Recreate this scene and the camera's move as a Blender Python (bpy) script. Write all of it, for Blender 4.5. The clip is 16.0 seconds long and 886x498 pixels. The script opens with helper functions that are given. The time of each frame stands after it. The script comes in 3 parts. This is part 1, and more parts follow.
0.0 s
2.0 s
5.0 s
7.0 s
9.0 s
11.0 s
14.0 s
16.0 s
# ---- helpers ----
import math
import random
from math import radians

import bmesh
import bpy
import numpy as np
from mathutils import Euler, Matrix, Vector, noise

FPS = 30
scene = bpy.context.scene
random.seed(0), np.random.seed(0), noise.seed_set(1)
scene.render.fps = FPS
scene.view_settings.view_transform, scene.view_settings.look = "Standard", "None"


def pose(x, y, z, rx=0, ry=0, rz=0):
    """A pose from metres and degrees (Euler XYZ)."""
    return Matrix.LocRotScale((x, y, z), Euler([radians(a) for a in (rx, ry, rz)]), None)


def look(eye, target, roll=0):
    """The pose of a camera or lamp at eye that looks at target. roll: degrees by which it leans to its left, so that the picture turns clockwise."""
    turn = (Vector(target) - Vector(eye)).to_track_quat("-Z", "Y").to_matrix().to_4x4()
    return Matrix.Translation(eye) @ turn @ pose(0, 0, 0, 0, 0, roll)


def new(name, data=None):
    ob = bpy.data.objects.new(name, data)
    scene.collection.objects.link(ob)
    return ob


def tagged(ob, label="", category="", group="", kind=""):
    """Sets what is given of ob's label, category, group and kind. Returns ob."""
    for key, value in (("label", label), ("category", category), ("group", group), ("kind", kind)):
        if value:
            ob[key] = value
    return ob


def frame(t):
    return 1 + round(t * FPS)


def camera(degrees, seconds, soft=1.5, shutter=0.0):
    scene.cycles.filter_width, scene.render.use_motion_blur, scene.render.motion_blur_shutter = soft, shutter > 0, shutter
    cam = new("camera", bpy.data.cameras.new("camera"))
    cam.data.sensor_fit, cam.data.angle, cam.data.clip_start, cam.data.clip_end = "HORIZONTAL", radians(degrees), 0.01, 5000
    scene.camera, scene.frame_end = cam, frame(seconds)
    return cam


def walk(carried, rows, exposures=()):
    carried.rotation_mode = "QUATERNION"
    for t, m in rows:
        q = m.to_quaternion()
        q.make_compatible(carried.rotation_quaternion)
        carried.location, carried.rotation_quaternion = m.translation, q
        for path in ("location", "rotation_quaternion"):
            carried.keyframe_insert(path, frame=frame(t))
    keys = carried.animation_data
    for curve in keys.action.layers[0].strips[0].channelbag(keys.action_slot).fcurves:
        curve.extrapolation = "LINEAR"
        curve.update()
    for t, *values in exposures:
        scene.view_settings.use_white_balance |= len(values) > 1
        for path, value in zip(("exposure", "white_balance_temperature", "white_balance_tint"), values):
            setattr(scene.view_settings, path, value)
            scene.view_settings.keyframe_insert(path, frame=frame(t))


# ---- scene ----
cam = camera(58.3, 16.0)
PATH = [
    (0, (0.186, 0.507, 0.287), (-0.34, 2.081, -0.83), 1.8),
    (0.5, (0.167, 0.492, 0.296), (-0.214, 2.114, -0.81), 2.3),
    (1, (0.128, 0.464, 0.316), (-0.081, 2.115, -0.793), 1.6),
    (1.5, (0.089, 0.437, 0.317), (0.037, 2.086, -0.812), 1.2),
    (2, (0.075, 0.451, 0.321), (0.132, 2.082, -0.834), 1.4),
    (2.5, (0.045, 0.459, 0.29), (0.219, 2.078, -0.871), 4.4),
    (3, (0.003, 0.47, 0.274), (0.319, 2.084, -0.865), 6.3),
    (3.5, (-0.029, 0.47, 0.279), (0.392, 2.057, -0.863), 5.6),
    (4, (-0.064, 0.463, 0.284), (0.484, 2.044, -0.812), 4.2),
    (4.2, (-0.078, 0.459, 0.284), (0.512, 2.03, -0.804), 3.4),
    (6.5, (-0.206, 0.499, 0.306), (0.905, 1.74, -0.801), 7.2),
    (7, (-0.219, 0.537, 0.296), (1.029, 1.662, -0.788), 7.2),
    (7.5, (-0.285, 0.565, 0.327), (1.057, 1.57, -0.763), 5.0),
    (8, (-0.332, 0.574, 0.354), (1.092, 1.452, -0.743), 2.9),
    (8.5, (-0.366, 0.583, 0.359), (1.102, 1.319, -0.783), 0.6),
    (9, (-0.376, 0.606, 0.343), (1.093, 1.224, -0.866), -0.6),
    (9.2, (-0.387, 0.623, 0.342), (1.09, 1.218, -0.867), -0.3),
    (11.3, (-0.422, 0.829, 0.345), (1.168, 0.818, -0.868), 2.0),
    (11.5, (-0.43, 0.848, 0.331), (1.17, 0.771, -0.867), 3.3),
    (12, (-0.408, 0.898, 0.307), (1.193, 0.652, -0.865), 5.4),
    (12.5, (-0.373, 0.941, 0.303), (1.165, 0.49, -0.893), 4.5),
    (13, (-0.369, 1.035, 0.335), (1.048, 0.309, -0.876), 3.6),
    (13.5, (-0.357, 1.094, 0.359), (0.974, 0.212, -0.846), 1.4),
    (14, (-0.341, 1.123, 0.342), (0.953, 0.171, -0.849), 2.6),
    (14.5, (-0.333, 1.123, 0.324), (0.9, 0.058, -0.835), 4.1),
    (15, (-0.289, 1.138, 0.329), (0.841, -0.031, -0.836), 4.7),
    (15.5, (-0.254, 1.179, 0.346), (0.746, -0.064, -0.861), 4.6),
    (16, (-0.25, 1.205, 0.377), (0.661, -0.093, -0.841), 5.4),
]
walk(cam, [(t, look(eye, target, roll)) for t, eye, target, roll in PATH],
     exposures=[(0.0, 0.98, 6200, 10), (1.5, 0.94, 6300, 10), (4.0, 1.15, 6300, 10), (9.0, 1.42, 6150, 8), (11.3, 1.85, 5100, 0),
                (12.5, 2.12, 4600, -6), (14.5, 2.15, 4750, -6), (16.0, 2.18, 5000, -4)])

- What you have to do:
Repeat the preceding lines exactly, please, every one of them.

- Exercise solution:
Recreate this scene and the camera's move as a Blender Python (bpy) script. Write all of it, for Blender 4.5. The clip is 16.0 seconds long and 886x498 pixels. The script opens with helper functions that are given. The time of each frame stands after it. The script comes in 3 parts. This is part 1, and more parts follow.
0.0 s
2.0 s
5.0 s
7.0 s
9.0 s
11.0 s
14.0 s
16.0 s
# ---- helpers ----
import math
import random
from math import radians

import bmesh
import bpy
import numpy as np
from mathutils import Euler, Matrix, Vector, noise

FPS = 30
scene = bpy.context.scene
random.seed(0), np.random.seed(0), noise.seed_set(1)
scene.render.fps = FPS
scene.view_settings.view_transform, scene.view_settings.look = "Standard", "None"


def pose(x, y, z, rx=0, ry=0, rz=0):
    """A pose from metres and degrees (Euler XYZ)."""
    return Matrix.LocRotScale((x, y, z), Euler([radians(a) for a in (rx, ry, rz)]), None)


def look(eye, target, roll=0):
    """The pose of a camera or lamp at eye that looks at target. roll: degrees by which it leans to its left, so that the picture turns clockwise."""
    turn = (Vector(target) - Vector(eye)).to_track_quat("-Z", "Y").to_matrix().to_4x4()
    return Matrix.Translation(eye) @ turn @ pose(0, 0, 0, 0, 0, roll)


def new(name, data=None):
    ob = bpy.data.objects.new(name, data)
    scene.collection.objects.link(ob)
    return ob


def tagged(ob, label="", category="", group="", kind=""):
    """Sets what is given of ob's label, category, group and kind. Returns ob."""
    for key, value in (("label", label), ("category", category), ("group", group), ("kind", kind)):
        if value:
            ob[key] = value
    return ob


def frame(t):
    return 1 + round(t * FPS)


def camera(degrees, seconds, soft=1.5, shutter=0.0):
    scene.cycles.filter_width, scene.render.use_motion_blur, scene.render.motion_blur_shutter = soft, shutter > 0, shutter
    cam = new("camera", bpy.data.cameras.new("camera"))
    cam.data.sensor_fit, cam.data.angle, cam.data.clip_start, cam.data.clip_end = "HORIZONTAL", radians(degrees), 0.01, 5000
    scene.camera, scene.frame_end = cam, frame(seconds)
    return cam


def walk(carried, rows, exposures=()):
    carried.rotation_mode = "QUATERNION"
    for t, m in rows:
        q = m.to_quaternion()
        q.make_compatible(carried.rotation_quaternion)
        carried.location, carried.rotation_quaternion = m.translation, q
        for path in ("location", "rotation_quaternion"):
            carried.keyframe_insert(path, frame=frame(t))
    keys = carried.animation_data
    for curve in keys.action.layers[0].strips[0].channelbag(keys.action_slot).fcurves:
        curve.extrapolation = "LINEAR"
        curve.update()
    for t, *values in exposures:
        scene.view_settings.use_white_balance |= len(values) > 1
        for path, value in zip(("exposure", "white_balance_temperature", "white_balance_tint"), values):
            setattr(scene.view_settings, path, value)
            scene.view_settings.keyframe_insert(path, frame=frame(t))


# ---- scene ----
cam = camera(58.3, 16.0)
PATH = [
    (0, (0.186, 0.507, 0.287), (-0.34, 2.081, -0.83), 1.8),
    (0.5, (0.167, 0.492, 0.296), (-0.214, 2.114, -0.81), 2.3),
    (1, (0.128, 0.464, 0.316), (-0.081, 2.115, -0.793), 1.6),
    (1.5, (0.089, 0.437, 0.317), (0.037, 2.086, -0.812), 1.2),
    (2, (0.075, 0.451, 0.321), (0.132, 2.082, -0.834), 1.4),
    (2.5, (0.045, 0.459, 0.29), (0.219, 2.078, -0.871), 4.4),
    (3, (0.003, 0.47, 0.274), (0.319, 2.084, -0.865), 6.3),
    (3.5, (-0.029, 0.47, 0.279), (0.392, 2.057, -0.863), 5.6),
    (4, (-0.064, 0.463, 0.284), (0.484, 2.044, -0.812), 4.2),
    (4.2, (-0.078, 0.459, 0.284), (0.512, 2.03, -0.804), 3.4),
    (6.5, (-0.206, 0.499, 0.306), (0.905, 1.74, -0.801), 7.2),
    (7, (-0.219, 0.537, 0.296), (1.029, 1.662, -0.788), 7.2),
    (7.5, (-0.285, 0.565, 0.327), (1.057, 1.57, -0.763), 5.0),
    (8, (-0.332, 0.574, 0.354), (1.092, 1.452, -0.743), 2.9),
    (8.5, (-0.366, 0.583, 0.359), (1.102, 1.319, -0.783), 0.6),
    (9, (-0.376, 0.606, 0.343), (1.093, 1.224, -0.866), -0.6),
    (9.2, (-0.387, 0.623, 0.342), (1.09, 1.218, -0.867), -0.3),
    (11.3, (-0.422, 0.829, 0.345), (1.168, 0.818, -0.868), 2.0),
    (11.5, (-0.43, 0.848, 0.331), (1.17, 0.771, -0.867), 3.3),
    (12, (-0.408, 0.898, 0.307), (1.193, 0.652, -0.865), 5.4),
    (12.5, (-0.373, 0.941, 0.303), (1.165, 0.49, -0.893), 4.5),
    (13, (-0.369, 1.035, 0.335), (1.048, 0.309, -0.876), 3.6),
    (13.5, (-0.357, 1.094, 0.359), (0.974, 0.212, -0.846), 1.4),
    (14, (-0.341, 1.123, 0.342), (0.953, 0.171, -0.849), 2.6),
    (14.5, (-0.333, 1.123, 0.324), (0.9, 0.058, -0.835), 4.1),
    (15, (-0.289, 1.138, 0.329), (0.841, -0.031, -0.836), 4.7),
    (15.5, (-0.254, 1.179, 0.346), (0.746, -0.064, -0.861), 4.6),
    (16, (-0.25, 1.205, 0.377), (0.661, -0.093, -0.841), 5.4),
]
walk(cam, [(t, look(eye, target, roll)) for t, eye, target, roll in PATH],
     exposures=[(0.0, 0.98, 6200, 10), (1.5, 0.94, 6300, 10), (4.0, 1.15, 6300, 10), (9.0, 1.42, 6150, 8), (11.3, 1.85, 5100, 0),
                (12.5, 2.12, 4600, -6), (14.5, 2.15, 4750, -6), (16.0, 2.18, 5000, -4)])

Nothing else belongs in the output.